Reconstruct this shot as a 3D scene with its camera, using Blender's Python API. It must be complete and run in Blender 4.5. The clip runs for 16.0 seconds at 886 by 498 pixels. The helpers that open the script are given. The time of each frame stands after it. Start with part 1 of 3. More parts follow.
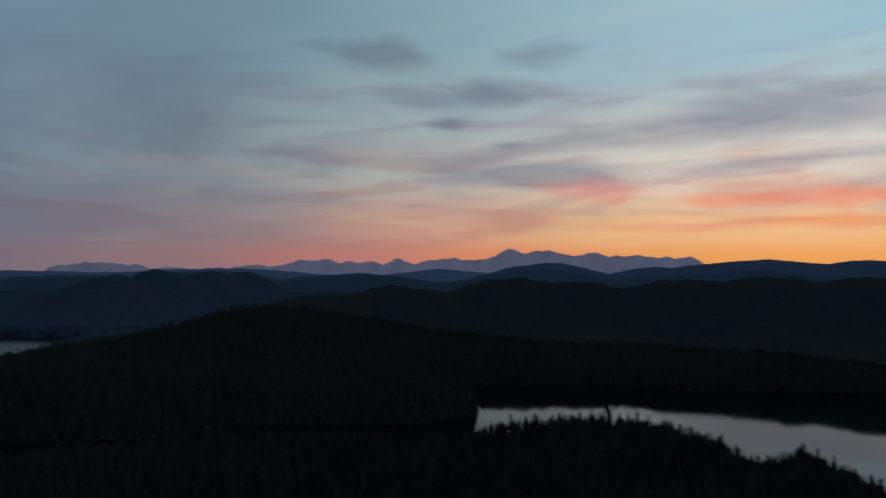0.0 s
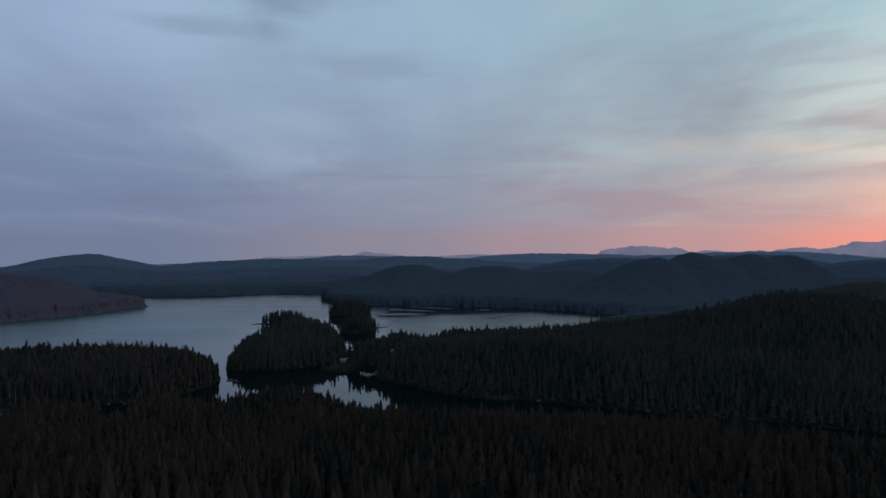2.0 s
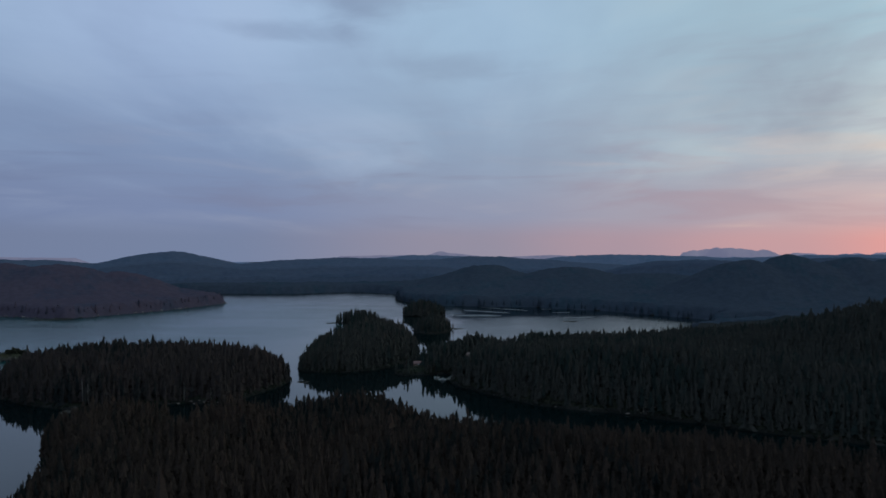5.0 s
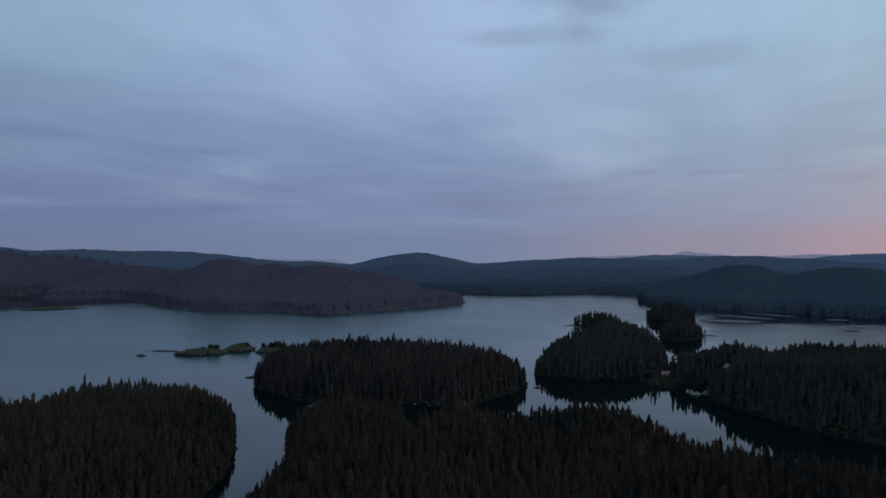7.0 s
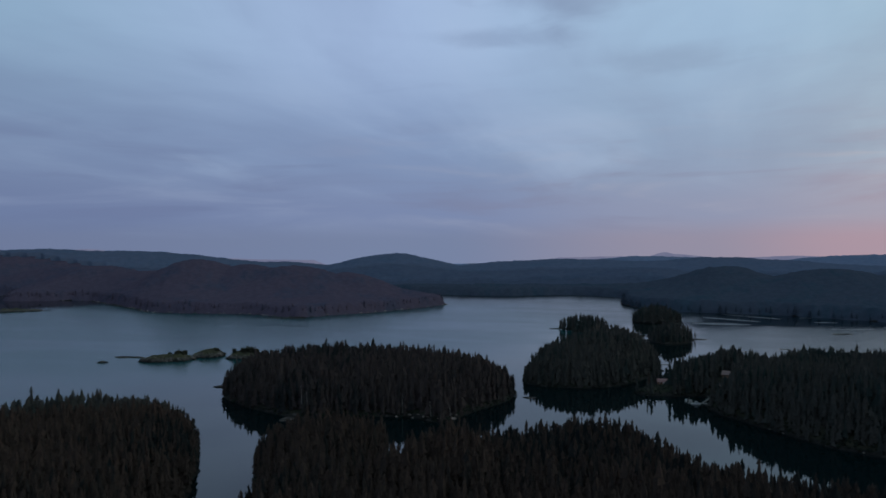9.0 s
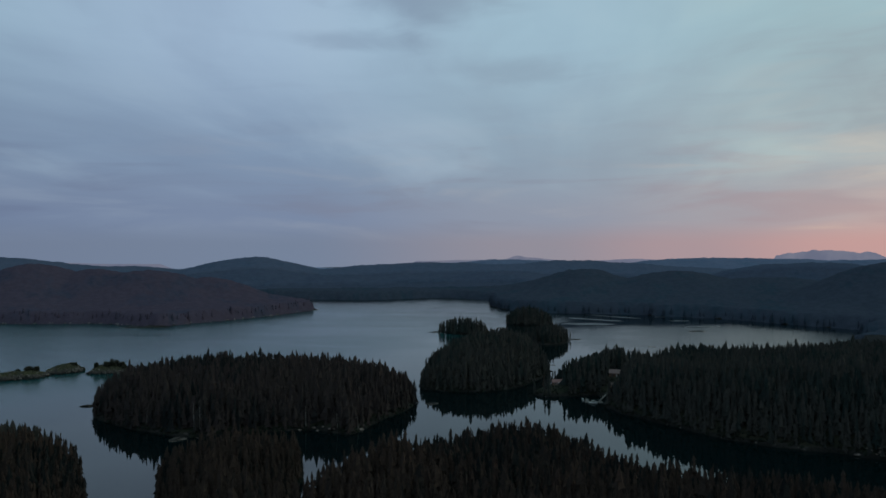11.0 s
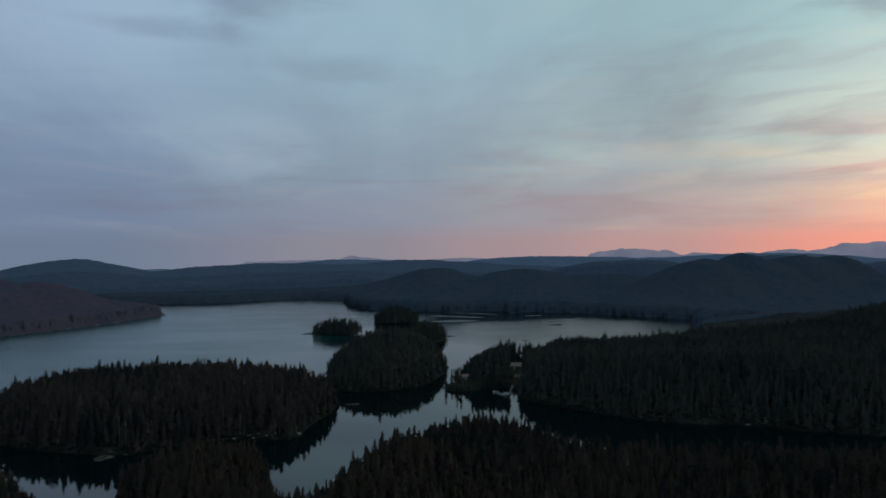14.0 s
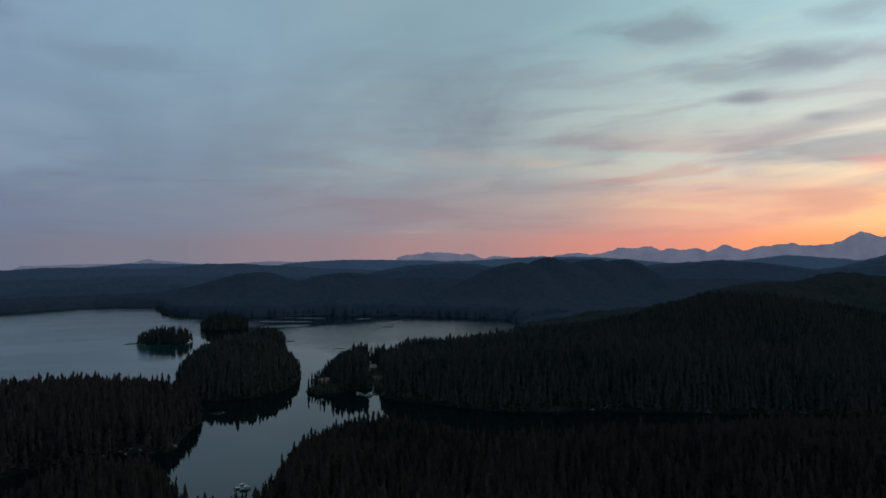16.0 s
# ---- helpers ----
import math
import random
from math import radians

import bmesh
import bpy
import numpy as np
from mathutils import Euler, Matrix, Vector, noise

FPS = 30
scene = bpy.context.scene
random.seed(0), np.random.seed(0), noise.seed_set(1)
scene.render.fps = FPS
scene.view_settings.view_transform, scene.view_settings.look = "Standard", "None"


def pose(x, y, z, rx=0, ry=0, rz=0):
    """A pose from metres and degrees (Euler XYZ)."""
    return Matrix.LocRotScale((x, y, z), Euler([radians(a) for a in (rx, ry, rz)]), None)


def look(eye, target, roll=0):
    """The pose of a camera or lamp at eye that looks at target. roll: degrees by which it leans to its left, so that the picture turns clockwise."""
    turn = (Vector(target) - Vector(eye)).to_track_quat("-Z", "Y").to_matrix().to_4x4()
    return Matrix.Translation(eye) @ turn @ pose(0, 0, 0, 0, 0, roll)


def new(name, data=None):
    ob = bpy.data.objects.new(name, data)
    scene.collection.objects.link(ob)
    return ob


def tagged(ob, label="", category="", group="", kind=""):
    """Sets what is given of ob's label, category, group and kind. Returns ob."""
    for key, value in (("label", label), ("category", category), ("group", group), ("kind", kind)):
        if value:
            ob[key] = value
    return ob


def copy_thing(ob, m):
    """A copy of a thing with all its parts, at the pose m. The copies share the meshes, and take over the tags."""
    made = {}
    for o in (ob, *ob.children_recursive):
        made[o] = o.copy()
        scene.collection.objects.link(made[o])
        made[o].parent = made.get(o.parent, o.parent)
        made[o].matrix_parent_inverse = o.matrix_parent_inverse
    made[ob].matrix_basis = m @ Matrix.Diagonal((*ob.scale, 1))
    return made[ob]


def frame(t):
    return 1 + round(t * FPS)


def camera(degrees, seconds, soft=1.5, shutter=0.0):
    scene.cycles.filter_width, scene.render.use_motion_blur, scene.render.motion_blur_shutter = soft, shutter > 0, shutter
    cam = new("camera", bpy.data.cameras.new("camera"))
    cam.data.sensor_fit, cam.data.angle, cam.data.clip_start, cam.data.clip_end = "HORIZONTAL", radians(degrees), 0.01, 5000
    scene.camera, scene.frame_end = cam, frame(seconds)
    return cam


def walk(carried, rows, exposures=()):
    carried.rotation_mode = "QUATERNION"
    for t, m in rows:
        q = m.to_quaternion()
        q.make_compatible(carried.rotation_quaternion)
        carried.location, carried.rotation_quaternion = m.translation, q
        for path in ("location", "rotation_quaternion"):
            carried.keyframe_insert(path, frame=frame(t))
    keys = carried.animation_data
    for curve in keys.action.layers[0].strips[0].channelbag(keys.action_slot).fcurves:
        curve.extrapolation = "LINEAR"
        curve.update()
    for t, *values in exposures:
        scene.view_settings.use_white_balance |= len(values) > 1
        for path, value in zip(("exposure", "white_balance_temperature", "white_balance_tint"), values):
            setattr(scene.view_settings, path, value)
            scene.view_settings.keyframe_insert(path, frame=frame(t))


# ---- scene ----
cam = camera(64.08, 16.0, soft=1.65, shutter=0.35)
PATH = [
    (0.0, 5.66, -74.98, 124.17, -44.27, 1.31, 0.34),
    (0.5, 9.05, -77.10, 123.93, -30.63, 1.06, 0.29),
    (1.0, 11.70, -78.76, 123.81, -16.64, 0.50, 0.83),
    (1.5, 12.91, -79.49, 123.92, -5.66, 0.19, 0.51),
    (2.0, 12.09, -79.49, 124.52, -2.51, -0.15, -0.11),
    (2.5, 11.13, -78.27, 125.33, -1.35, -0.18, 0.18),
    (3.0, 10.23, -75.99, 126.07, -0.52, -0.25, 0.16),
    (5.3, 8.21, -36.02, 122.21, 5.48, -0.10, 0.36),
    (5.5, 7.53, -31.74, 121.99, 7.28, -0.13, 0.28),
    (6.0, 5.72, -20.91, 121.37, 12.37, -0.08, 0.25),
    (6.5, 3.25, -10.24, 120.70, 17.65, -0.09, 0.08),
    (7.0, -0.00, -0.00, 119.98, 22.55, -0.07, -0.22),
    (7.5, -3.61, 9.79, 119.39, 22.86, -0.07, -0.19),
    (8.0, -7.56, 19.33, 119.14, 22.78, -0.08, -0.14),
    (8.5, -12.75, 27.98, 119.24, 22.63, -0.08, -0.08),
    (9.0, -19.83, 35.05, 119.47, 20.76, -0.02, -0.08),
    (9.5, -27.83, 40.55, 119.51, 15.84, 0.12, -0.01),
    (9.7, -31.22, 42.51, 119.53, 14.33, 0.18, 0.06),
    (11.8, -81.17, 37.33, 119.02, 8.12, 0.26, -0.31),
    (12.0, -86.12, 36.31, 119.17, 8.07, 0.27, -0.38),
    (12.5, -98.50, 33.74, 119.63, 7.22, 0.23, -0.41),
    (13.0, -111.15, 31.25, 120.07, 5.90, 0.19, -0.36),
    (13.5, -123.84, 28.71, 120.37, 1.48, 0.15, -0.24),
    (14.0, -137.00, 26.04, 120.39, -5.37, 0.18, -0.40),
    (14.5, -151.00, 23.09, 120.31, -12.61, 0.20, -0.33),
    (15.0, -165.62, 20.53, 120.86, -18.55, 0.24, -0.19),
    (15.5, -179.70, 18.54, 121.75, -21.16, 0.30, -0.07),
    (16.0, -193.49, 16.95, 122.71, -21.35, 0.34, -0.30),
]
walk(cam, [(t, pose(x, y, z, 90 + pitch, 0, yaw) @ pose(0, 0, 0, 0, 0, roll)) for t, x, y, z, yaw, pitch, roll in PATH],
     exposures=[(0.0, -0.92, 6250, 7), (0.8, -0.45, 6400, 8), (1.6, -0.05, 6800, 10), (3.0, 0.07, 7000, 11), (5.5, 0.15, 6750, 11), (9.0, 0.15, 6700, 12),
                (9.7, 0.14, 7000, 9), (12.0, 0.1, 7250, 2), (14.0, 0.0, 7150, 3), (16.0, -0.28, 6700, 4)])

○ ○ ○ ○

Job: Please transcribe the material above exactly as written. Leave the pictures out.

The reply:
Reconstruct this shot as a 3D scene with its camera, using Blender's Python API. It must be complete and run in Blender 4.5. The clip runs for 16.0 seconds at 886 by 498 pixels. The helpers that open the script are given. The time of each frame stands after it. Start with part 1 of 3. More parts follow.
0.0 s
2.0 s
5.0 s
7.0 s
9.0 s
11.0 s
14.0 s
16.0 s
# ---- helpers ----
import math
import random
from math import radians

import bmesh
import bpy
import numpy as np
from mathutils import Euler, Matrix, Vector, noise

FPS = 30
scene = bpy.context.scene
random.seed(0), np.random.seed(0), noise.seed_set(1)
scene.render.fps = FPS
scene.view_settings.view_transform, scene.view_settings.look = "Standard", "None"


def pose(x, y, z, rx=0, ry=0, rz=0):
    """A pose from metres and degrees (Euler XYZ)."""
    return Matrix.LocRotScale((x, y, z), Euler([radians(a) for a in (rx, ry, rz)]), None)


def look(eye, target, roll=0):
    """The pose of a camera or lamp at eye that looks at target. roll: degrees by which it leans to its left, so that the picture turns clockwise."""
    turn = (Vector(target) - Vector(eye)).to_track_quat("-Z", "Y").to_matrix().to_4x4()
    return Matrix.Translation(eye) @ turn @ pose(0, 0, 0, 0, 0, roll)


def new(name, data=None):
    ob = bpy.data.objects.new(name, data)
    scene.collection.objects.link(ob)
    return ob


def tagged(ob, label="", category="", group="", kind=""):
    """Sets what is given of ob's label, category, group and kind. Returns ob."""
    for key, value in (("label", label), ("category", category), ("group", group), ("kind", kind)):
        if value:
            ob[key] = value
    return ob


def copy_thing(ob, m):
    """A copy of a thing with all its parts, at the pose m. The copies share the meshes, and take over the tags."""
    made = {}
    for o in (ob, *ob.children_recursive):
        made[o] = o.copy()
        scene.collection.objects.link(made[o])
        made[o].parent = made.get(o.parent, o.parent)
        made[o].matrix_parent_inverse = o.matrix_parent_inverse
    made[ob].matrix_basis = m @ Matrix.Diagonal((*ob.scale, 1))
    return made[ob]


def frame(t):
    return 1 + round(t * FPS)


def camera(degrees, seconds, soft=1.5, shutter=0.0):
    scene.cycles.filter_width, scene.render.use_motion_blur, scene.render.motion_blur_shutter = soft, shutter > 0, shutter
    cam = new("camera", bpy.data.cameras.new("camera"))
    cam.data.sensor_fit, cam.data.angle, cam.data.clip_start, cam.data.clip_end = "HORIZONTAL", radians(degrees), 0.01, 5000
    scene.camera, scene.frame_end = cam, frame(seconds)
    return cam


def walk(carried, rows, exposures=()):
    carried.rotation_mode = "QUATERNION"
    for t, m in rows:
        q = m.to_quaternion()
        q.make_compatible(carried.rotation_quaternion)
        carried.location, carried.rotation_quaternion = m.translation, q
        for path in ("location", "rotation_quaternion"):
            carried.keyframe_insert(path, frame=frame(t))
    keys = carried.animation_data
    for curve in keys.action.layers[0].strips[0].channelbag(keys.action_slot).fcurves:
        curve.extrapolation = "LINEAR"
        curve.update()
    for t, *values in exposures:
        scene.view_settings.use_white_balance |= len(values) > 1
        for path, value in zip(("exposure", "white_balance_temperature", "white_balance_tint"), values):
            setattr(scene.view_settings, path, value)
            scene.view_settings.keyframe_insert(path, frame=frame(t))


# ---- scene ----
cam = camera(64.08, 16.0, soft=1.65, shutter=0.35)
PATH = [
    (0.0, 5.66, -74.98, 124.17, -44.27, 1.31, 0.34),
    (0.5, 9.05, -77.10, 123.93, -30.63, 1.06, 0.29),
    (1.0, 11.70, -78.76, 123.81, -16.64, 0.50, 0.83),
    (1.5, 12.91, -79.49, 123.92, -5.66, 0.19, 0.51),
    (2.0, 12.09, -79.49, 124.52, -2.51, -0.15, -0.11),
    (2.5, 11.13, -78.27, 125.33, -1.35, -0.18, 0.18),
    (3.0, 10.23, -75.99, 126.07, -0.52, -0.25, 0.16),
    (5.3, 8.21, -36.02, 122.21, 5.48, -0.10, 0.36),
    (5.5, 7.53, -31.74, 121.99, 7.28, -0.13, 0.28),
    (6.0, 5.72, -20.91, 121.37, 12.37, -0.08, 0.25),
    (6.5, 3.25, -10.24, 120.70, 17.65, -0.09, 0.08),
    (7.0, -0.00, -0.00, 119.98, 22.55, -0.07, -0.22),
    (7.5, -3.61, 9.79, 119.39, 22.86, -0.07, -0.19),
    (8.0, -7.56, 19.33, 119.14, 22.78, -0.08, -0.14),
    (8.5, -12.75, 27.98, 119.24, 22.63, -0.08, -0.08),
    (9.0, -19.83, 35.05, 119.47, 20.76, -0.02, -0.08),
    (9.5, -27.83, 40.55, 119.51, 15.84, 0.12, -0.01),
    (9.7, -31.22, 42.51, 119.53, 14.33, 0.18, 0.06),
    (11.8, -81.17, 37.33, 119.02, 8.12, 0.26, -0.31),
    (12.0, -86.12, 36.31, 119.17, 8.07, 0.27, -0.38),
    (12.5, -98.50, 33.74, 119.63, 7.22, 0.23, -0.41),
    (13.0, -111.15, 31.25, 120.07, 5.90, 0.19, -0.36),
    (13.5, -123.84, 28.71, 120.37, 1.48, 0.15, -0.24),
    (14.0, -137.00, 26.04, 120.39, -5.37, 0.18, -0.40),
    (14.5, -151.00, 23.09, 120.31, -12.61, 0.20, -0.33),
    (15.0, -165.62, 20.53, 120.86, -18.55, 0.24, -0.19),
    (15.5, -179.70, 18.54, 121.75, -21.16, 0.30, -0.07),
    (16.0, -193.49, 16.95, 122.71, -21.35, 0.34, -0.30),
]
walk(cam, [(t, pose(x, y, z, 90 + pitch, 0, yaw) @ pose(0, 0, 0, 0, 0, roll)) for t, x, y, z, yaw, pitch, roll in PATH],
     exposures=[(0.0, -0.92, 6250, 7), (0.8, -0.45, 6400, 8), (1.6, -0.05, 6800, 10), (3.0, 0.07, 7000, 11), (5.5, 0.15, 6750, 11), (9.0, 0.15, 6700, 12),
                (9.7, 0.14, 7000, 9), (12.0, 0.1, 7250, 2), (14.0, 0.0, 7150, 3), (16.0, -0.28, 6700, 4)])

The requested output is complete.